• [DATASET RECORDS]:
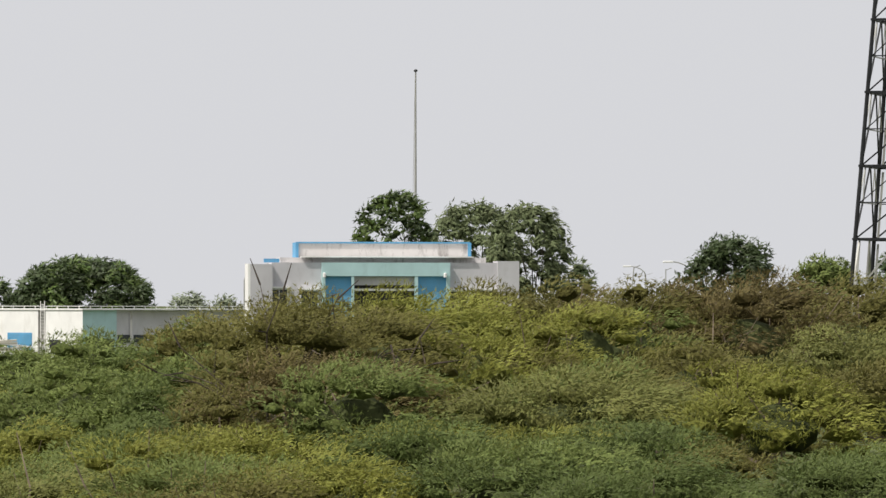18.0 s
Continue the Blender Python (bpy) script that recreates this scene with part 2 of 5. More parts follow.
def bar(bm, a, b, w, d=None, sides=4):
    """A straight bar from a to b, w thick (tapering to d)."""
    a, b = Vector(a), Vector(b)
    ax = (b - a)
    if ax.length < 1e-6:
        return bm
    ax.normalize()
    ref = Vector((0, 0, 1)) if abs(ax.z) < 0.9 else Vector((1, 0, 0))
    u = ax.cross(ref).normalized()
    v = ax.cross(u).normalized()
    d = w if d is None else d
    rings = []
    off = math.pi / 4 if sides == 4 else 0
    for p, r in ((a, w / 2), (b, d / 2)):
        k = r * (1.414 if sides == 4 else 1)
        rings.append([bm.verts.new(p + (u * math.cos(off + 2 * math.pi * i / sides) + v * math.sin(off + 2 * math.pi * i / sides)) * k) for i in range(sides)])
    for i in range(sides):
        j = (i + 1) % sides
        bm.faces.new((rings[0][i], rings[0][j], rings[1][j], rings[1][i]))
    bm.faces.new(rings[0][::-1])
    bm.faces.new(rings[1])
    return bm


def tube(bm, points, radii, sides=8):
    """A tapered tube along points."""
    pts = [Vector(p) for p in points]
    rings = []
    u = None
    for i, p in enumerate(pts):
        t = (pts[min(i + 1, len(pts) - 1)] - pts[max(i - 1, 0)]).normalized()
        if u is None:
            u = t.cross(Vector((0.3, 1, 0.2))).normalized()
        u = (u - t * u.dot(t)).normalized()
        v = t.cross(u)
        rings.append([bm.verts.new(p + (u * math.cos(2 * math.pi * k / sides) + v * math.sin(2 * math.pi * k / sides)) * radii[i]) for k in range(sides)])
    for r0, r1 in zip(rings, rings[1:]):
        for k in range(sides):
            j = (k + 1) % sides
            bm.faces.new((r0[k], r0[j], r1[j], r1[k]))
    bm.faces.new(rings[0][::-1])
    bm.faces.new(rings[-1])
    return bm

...

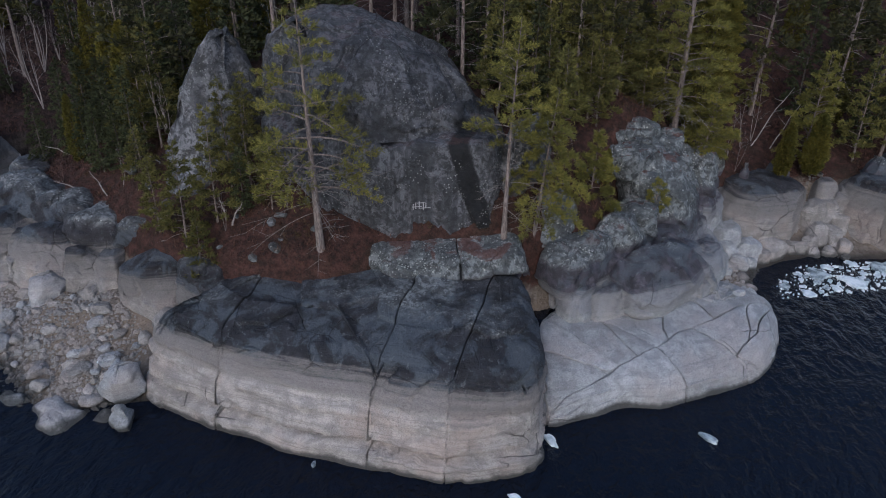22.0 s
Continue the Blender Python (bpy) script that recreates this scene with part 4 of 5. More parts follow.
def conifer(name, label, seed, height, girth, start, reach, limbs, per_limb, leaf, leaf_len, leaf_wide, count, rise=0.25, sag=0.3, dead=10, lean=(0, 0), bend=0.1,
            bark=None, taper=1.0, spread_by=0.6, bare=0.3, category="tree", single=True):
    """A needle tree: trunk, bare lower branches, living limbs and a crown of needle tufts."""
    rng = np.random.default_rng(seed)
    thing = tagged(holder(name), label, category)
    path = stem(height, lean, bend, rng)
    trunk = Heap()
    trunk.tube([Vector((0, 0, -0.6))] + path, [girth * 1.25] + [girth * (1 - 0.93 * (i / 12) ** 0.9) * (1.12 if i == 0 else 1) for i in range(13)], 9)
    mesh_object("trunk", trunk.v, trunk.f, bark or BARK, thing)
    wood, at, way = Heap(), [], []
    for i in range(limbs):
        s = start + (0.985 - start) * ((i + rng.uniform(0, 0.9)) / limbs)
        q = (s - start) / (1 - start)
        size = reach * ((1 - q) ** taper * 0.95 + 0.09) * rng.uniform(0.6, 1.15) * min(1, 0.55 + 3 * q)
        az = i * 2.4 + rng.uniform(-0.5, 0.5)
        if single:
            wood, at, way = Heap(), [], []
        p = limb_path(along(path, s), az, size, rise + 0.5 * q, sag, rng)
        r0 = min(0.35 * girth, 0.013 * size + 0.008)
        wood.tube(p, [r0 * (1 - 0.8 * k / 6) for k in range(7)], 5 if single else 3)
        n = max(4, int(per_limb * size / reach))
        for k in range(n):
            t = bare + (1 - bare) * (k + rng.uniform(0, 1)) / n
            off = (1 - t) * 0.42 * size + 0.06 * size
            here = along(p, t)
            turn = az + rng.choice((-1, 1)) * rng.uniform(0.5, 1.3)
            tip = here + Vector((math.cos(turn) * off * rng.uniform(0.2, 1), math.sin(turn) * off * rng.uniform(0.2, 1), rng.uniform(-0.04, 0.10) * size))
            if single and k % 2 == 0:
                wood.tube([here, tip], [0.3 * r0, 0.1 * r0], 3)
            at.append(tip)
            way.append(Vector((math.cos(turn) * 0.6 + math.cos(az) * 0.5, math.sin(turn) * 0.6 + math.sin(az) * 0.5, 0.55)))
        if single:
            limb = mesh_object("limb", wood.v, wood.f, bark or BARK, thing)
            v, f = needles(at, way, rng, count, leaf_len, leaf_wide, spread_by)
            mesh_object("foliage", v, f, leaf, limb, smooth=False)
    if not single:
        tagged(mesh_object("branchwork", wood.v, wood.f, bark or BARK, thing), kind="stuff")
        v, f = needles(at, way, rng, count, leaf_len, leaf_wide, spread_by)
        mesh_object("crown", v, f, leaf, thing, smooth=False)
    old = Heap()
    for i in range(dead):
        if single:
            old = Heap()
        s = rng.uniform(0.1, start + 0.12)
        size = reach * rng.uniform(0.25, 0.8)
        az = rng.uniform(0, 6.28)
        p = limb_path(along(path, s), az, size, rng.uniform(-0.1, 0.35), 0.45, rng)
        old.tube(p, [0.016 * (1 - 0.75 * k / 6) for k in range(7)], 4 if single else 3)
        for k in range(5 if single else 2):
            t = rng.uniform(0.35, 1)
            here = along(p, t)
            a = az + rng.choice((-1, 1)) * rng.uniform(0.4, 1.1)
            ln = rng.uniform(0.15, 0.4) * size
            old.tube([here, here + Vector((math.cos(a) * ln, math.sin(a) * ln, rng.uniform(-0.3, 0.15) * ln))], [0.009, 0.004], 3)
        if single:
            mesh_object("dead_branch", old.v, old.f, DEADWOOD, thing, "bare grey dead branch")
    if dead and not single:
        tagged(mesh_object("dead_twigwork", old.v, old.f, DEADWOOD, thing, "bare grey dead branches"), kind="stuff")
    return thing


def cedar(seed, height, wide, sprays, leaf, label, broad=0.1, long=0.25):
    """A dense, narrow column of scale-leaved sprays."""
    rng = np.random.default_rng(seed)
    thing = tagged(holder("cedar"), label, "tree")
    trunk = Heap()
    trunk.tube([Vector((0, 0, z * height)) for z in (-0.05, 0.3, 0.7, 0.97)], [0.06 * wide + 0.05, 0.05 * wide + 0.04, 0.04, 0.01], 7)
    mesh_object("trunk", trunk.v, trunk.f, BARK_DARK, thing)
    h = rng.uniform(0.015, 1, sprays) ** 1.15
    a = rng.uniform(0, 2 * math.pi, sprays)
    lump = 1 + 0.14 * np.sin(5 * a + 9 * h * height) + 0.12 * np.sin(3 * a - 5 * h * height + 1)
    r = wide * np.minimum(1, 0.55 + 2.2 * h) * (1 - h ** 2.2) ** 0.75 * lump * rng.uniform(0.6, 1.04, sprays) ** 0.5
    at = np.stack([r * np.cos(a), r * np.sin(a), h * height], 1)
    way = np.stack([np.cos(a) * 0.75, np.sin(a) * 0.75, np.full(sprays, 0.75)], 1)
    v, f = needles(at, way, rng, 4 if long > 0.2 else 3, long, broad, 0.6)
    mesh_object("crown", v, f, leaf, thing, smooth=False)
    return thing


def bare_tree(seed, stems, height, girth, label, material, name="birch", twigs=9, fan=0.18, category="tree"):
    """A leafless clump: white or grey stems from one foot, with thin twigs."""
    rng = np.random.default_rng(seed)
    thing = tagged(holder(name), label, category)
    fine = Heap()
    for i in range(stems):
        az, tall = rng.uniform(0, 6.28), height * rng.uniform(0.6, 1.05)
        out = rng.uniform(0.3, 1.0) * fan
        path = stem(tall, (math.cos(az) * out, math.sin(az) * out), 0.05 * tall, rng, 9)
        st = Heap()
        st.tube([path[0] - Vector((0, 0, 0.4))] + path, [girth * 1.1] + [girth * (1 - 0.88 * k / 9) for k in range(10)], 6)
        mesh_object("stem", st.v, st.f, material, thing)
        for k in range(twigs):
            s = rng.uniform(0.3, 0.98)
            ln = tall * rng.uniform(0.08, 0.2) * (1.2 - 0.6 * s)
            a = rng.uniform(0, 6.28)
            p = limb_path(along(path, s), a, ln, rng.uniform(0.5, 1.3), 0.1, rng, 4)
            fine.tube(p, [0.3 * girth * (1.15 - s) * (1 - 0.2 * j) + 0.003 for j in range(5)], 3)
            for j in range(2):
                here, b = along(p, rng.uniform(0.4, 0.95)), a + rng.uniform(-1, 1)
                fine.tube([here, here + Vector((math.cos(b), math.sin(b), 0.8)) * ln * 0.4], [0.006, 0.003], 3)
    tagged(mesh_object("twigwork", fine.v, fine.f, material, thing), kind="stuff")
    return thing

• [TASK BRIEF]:
Copy each line of the data above that holds "More".

• [REPLY]:
Continue the Blender Python (bpy) script that recreates this scene with part 2 of 5. More parts follow.
Continue the Blender Python (bpy) script that recreates this scene with part 4 of 5. More parts follow.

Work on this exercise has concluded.